Why you may need a caregiver sooner, rather than later

Just what exactly is a “caregiver” and how can they help an elderly loved one and your family?

These days the term caregiver is batted around, particularly as the population of this nation begins to age. There are now millions of people over 65 among us, and they’re living longer.

But how can one care for them once they can no longer care for themselves?

A caregiver is a trained professional who specifically takes care of the elderly, most often in the elderly’s home or the family’s home.

So, let’s look at when you might need a caregiver and what they can offer.

When you may need a caregiver

• For short periods of time. Or on an as-needed basis, to help maintain the senior’s independence, if an existing caregiver is on leave, someone needs help with a medical visit, or the senior’s children need to travel or are away from home. There are many reasons as you can imagine.

• For extended time periods. It could be for a few hours a day each week, or for a few weeks or more, or for care requiring recurring tasks each week or each month.

• For around-the-clock care. This is especially for seniors who are not mobile or have chronic illnesses.

What can home caregivers offer?

 Help with daily activities. An older person who could be “slowing down” and needs some support at home is the ideal candidate for a home caregiver.

The objective is to maintain independence for the senior in his or her own home environment. Being in familiar surroundings is critical for elderly happiness.

• To give an existing caregiver a break, called “respite care.” Caregiving is hard work and often emotional work.

Giving a caregiver a break is a great way to let them “recharge,” while bringing in someone for a day or two (or longer) to help out.

This could allow the caregiver to address personal issues, visit friends or family, or even have a holiday.

• Filling in after the loss of a spouse. When a spouse dies, this can be a tough time for the senior and family.
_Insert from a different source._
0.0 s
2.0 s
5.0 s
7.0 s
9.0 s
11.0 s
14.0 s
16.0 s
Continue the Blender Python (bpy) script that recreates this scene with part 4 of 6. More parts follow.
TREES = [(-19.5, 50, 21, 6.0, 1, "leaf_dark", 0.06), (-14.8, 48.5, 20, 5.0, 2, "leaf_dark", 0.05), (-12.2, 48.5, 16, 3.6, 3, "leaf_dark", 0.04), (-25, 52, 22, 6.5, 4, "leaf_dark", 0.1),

He or she could be alone now and needs help around the clock, or could just feel lonely, or both.

Children perhaps are not prepared to address this situation and home caregivers can help.

• Post illness. If someone is recovering from an illness at home, it’s an excellent time to bring in a caregiver to help until they can manage on their own.
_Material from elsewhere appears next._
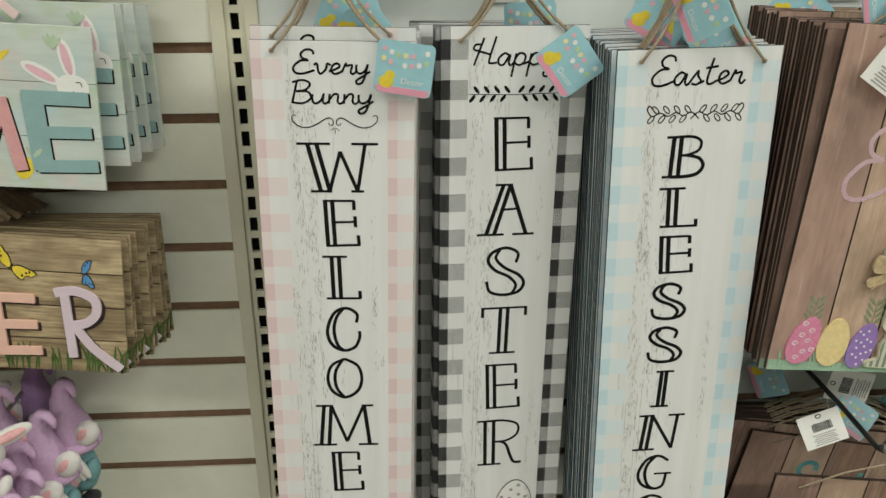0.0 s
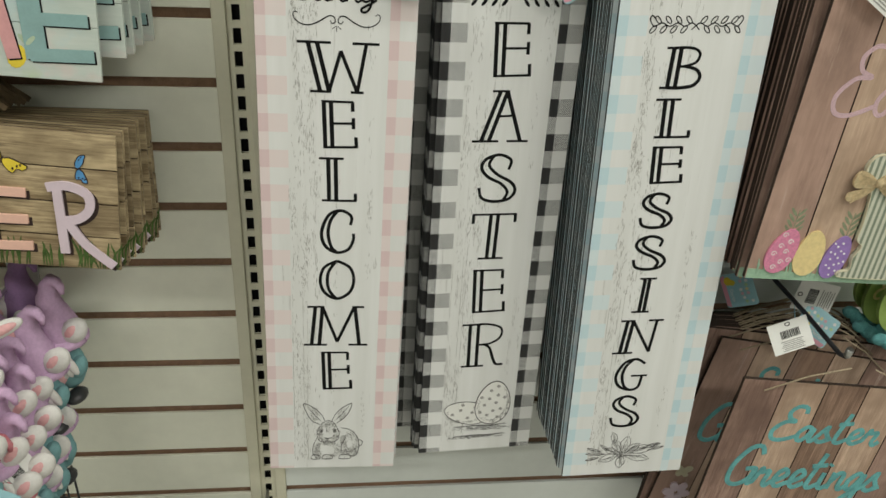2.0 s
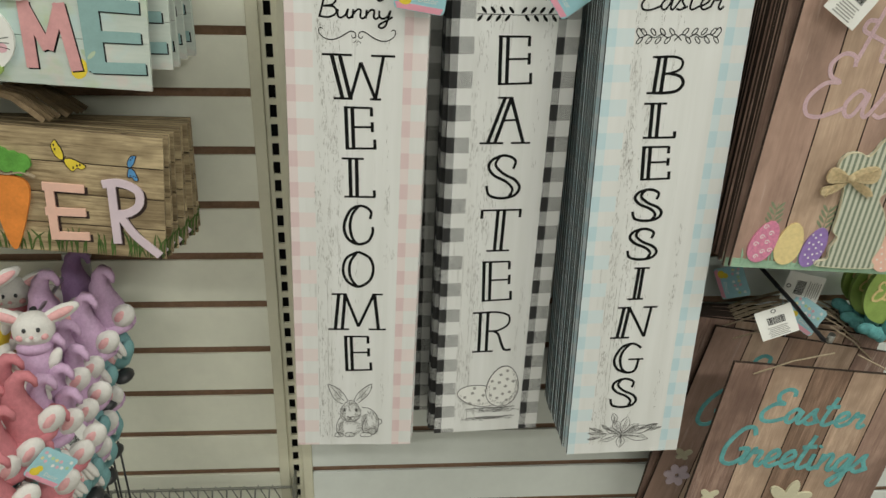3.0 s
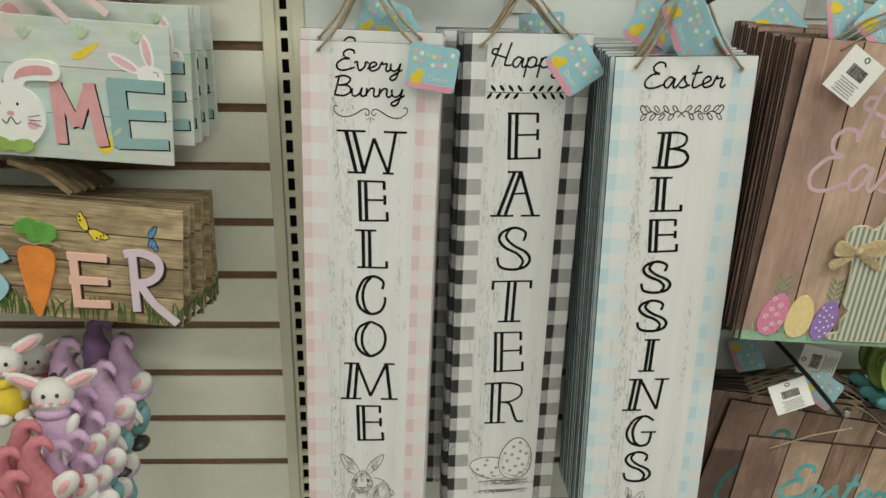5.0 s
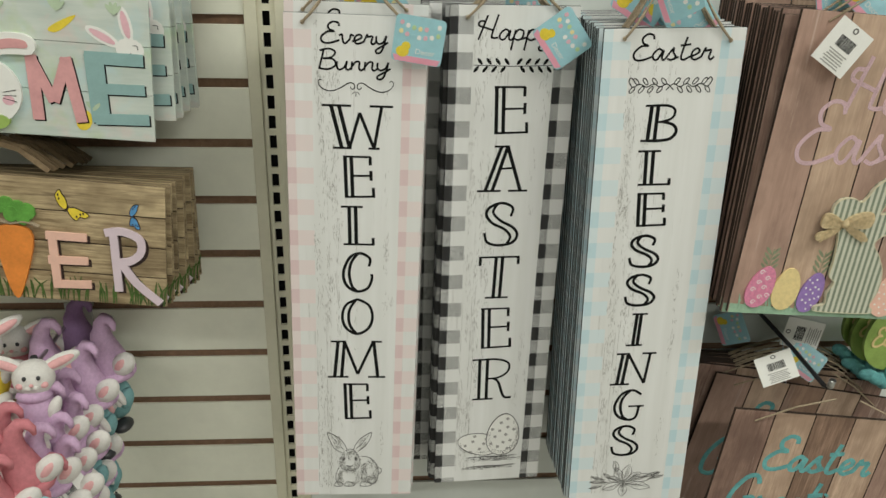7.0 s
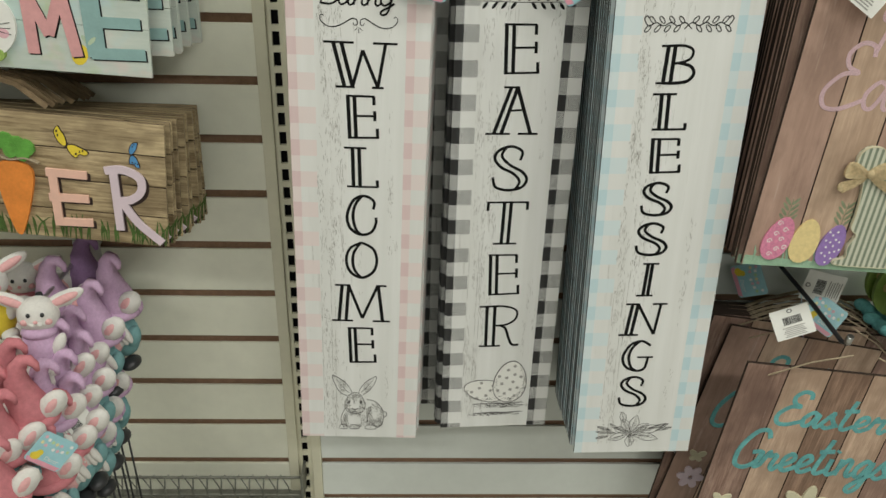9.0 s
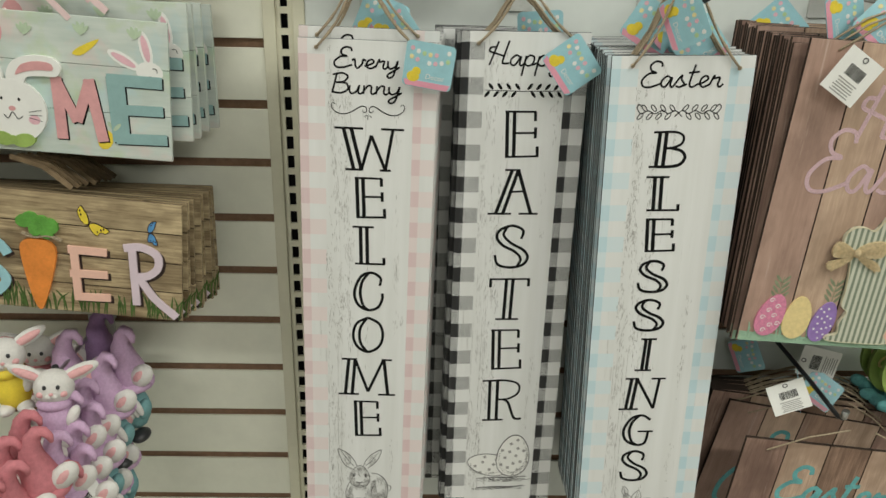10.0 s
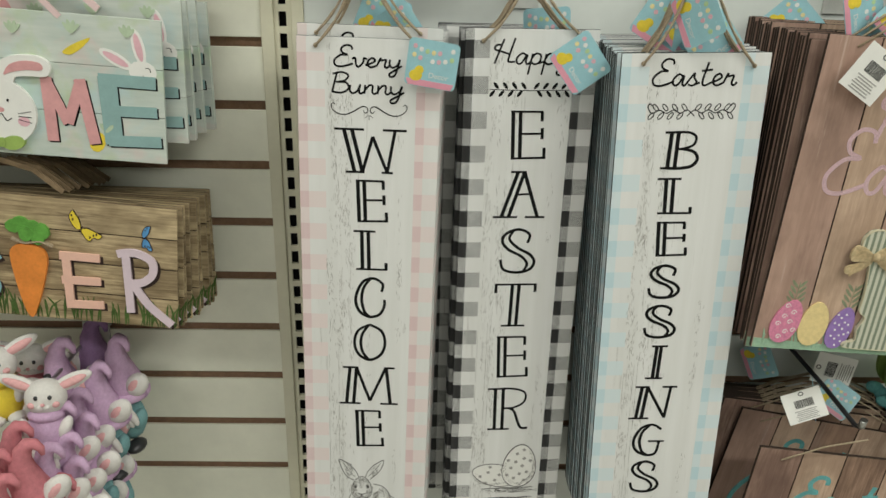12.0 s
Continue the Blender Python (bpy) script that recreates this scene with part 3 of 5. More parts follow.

This helps to maintain their sense of independence, and get them through an important post-illness time period.

• When someone is near the end of their life. It is an important and difficult time for the loved ones of the elderly person too.

A home caregiver can help out nurses and other medical professionals who may be helping the patient at home with things like running errands, ensuring the patient is never alone and helping the family with everyday needs that they may be incapable of handling at the moment.

• If someone is facing a chronic or long-term illness. Besides handling daily activities, a caregiver can help manage the impacts of an illness such as side effects, medication compliance, help with bathing, using the toilet, and other activities that pose special challenges for patients.

A caregiver for a chronic patient can help ease their mind and ensure they are comfortable at home.

Getting a caregiver: Tough but important decision

Bringing a caregiver into your home – and indeed a stranger – is not an easy decision.

• Take your time with this decision. Discuss the options with your family members, and of course, talk to the elderly person who needs care.

• Vet caregivers carefully. Just because someone is a friend, don’t assume they know about caregiving or your family situation.